Few times have I ever witnessed a film so perfectly encapsulate everything from Cold War-esque Trump-Russia hysteria to the idiosyncrasies of modern feminism and the much-debated role of guns in America. And yet, Treasure Trouble’s novelty is compounded even more by the fact that it is clearly a small-time, small-scale work. Pervasive and consistent over the course of the winding, spell-binding film is Ernie’s counter-establishment radio broadcast, which plays softly (but sometimes loudly) in the background as he espouses culturally au courant leftist views that would make the eyes of any populist American in the vein of Bernie Sanders light right up. One moment he’s talking about police brutality and another he’s making implied references to the Mueller Report before segueing into the evils of the Washington think tank elites. It’s this whole smorgasbord of commentary on current event topics – which Erickson so carefully, meticulously layers over Treasure Trouble’s actual plot – that allows us to hear many of the film’s primary themes on the AM before we actually see their narrative equivalencies on screen.
This formal reading of such thematic/cinematographic pairings is truly an exercise in hawk-eyed diligence on the part of the viewer just as much as the director. Blink, and you’ll miss one of the many rapid-fire choke shots that Erickson employs to signal Eve’s supposedly impending doom. Blink again, and some of the more inorganic shots of a tilted Manhattan skyline (as imbued with chaos and confusion as is nearly every principal character) will be for not. While for some films, the devil may lie in the details of their formal elements – their incoherent canted shots, an inconsistent mise-en-scene, or the (over)use of certain emphatic patterns to a dizzying extent – many of Treasure Trouble’s most dazzling qualities are in this very arena. And it’s an arena rich with cinematography that is as scrupulous of its formal ingredients as it is (ironically) irreverent of the recipe most filmmakers submit to in their attempts at producing an all-too-often only half-baked picture. But, no, not here! This, on the rare hand, appears to be a picture so aware of its place in time, so conscious of its epoch, of the zeitgeist it so brilliantly attempts to communicate, that its formally-weighty thematic metanarrative almost feels like a standalone narrative in and of itself.
And, yet, I’d be remiss if I didn’t mention the big surprise (or unsurprise, depending on how intuitive one may be), the spoiler to end all spoilers: it wasn’t the Russians. Eve and her ragtag band of ex-boyfriends, ex-boyfriend fiancés, decades-older radical roommate shock jocks, beach-scavenging co-workers, and dog-napper victims galore finally come to the conclusion that everything was, after all, just one big misunderstanding, sparked by misinformation and compounded by mistrust and unlucky mishaps. But somehow, in this brave, brave new world of perpetual post-truths, fake news, and institutional skepticism that we live in, what may make no sense to Treasure Trouble’s principal characters actually makes perfect sense to viewers: that we, in this country, have reached a point of such confusion and anxiety over, well, frankly everything, that it has become exceedingly easy to sow societal pandemonium about, well, anything.

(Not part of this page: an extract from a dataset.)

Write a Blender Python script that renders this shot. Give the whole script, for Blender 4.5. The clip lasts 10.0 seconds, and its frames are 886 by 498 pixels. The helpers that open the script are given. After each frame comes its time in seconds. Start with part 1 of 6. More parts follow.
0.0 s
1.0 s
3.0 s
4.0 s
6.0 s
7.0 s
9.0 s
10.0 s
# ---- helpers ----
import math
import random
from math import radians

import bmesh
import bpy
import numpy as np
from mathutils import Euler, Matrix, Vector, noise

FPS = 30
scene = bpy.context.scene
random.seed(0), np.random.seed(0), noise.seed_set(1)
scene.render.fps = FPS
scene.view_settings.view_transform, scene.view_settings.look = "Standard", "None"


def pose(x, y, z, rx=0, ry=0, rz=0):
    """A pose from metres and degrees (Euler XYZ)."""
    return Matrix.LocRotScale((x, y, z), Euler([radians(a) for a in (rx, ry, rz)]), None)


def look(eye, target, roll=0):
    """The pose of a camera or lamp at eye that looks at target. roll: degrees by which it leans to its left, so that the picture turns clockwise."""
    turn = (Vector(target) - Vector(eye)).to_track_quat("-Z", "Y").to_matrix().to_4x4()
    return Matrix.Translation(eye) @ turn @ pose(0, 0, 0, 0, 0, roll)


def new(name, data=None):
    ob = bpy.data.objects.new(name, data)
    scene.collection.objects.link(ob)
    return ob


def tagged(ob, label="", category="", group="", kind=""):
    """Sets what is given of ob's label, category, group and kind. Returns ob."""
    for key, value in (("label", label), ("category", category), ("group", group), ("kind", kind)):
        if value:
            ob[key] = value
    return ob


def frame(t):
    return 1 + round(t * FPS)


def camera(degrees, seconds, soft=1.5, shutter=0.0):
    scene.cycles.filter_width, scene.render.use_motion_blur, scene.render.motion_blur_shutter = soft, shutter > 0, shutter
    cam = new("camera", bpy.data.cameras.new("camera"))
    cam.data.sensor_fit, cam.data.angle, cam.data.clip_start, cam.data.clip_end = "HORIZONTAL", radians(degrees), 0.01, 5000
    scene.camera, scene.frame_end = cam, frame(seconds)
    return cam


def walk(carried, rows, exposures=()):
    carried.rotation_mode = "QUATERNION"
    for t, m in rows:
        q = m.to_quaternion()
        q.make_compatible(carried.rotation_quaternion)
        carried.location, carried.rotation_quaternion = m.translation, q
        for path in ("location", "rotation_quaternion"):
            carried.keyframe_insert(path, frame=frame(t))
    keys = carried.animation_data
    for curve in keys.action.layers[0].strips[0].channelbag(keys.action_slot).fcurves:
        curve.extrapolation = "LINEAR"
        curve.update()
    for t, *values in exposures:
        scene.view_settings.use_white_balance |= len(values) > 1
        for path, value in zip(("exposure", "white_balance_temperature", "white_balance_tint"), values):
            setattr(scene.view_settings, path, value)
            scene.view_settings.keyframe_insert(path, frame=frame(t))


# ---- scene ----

Perhaps the Russians, the prototypical villains to end all villains in the American imagination, may be complicit, or perhaps they may not; however, one thing is true. That is, reality no longer matters, but rather perception does, and if foreign actors can plant just enough seeds of doubt in the minds of a society, the truth of the crime matters not, while the ensuing confusion and distrust matters the world. And so, this is what Treasure Trouble so masterfully showcases: just how easily much ado about nothing can become much ado about everything, regardless of the facts of the matter — now more than ever before.
Clearly the mood of our country (and the mood of our world, for that matter) is unwell. But AFF’s adventure through the zeitgeist isn’t limited to Treasure Trouble. In Waves – a tumultuous, graphically saturated, empaths’ rollercoaster of a movie that delves into the complex topics of suburbanism, excess, and race’s relation to the two – we’re taught that too much love, too much ambition, too much control, too much of anything good in life can, and almost certainly will, become a bad thing.
Described by director Trey Edward Shults during the festival screening’s Q&A session as a “film about black people who have white people problems,” Waves certainly does make waves: it frequently utilizes a unique, 360-degree, revolving camera to not only dazzle cinematographers left and right, but to symbolize the circularity of the characters’ narrative arcs, and life at large. Its effusive, emotional turbulence is paired seamlessly with the themes of another clear-favorite from the festival, Just Mercy – Destin Daniel Cretton’s latest tear-jerking, historical legal drama that stars Michael B. Jordan in an undoubtedly award-worthy portrayal of the Montgomery-based Equal Justice Initiative’s founder and defender of wrongly-convicted death row inmates, Bryan Stevenson.
And while Just Mercy may showcase far less cinematographic audacity – its formal elements somewhat unimpressively flirt with traditional drabness – thematically-speaking, both of these films grapple with what it means to be black in America (upper-middle class black in Waves versus impoverished black in Just Mercy), an eternal topic that has only been amplified even more in recent times by the seemingly endless headlines of police brutality, criminal (in)justice, and gentrification, all against people of color. Shults and Cretton’s films each speak to the class-based themes that the other lacks, forming a complementary tandem replete with social criticism, while the aforementioned trio – the misconstrued, comedic premise of Treasure Trouble, the Southern courtroom setting of Just Mercy, and the family-centric nature of Waves – almost lends itself, in aggregate, to something in the tradition of My Cousin Vinny.
So in a country starting to again feel the generationally-recurring growing pains of foreign-manufactured outrage, and racial and class division, this year’s 26th iteration of the Austin Film Festival was a masterclass in capturing it all: the good, the bad, and the ugliness of society’s challenges at present. And it did it with ingenious screenwriting – always an obvious staple of AFF – and eye-popping camera work, all the while flexing its trailblazer muscles by providing us with a remarkable canon of genre films to discuss and fawn over ad nauseum. Welcome to the top, AFF, because this festival seems to out-do itself year after year, several of which I’ve been fortunate enough to witness firsthand. This past October was certainly no exception.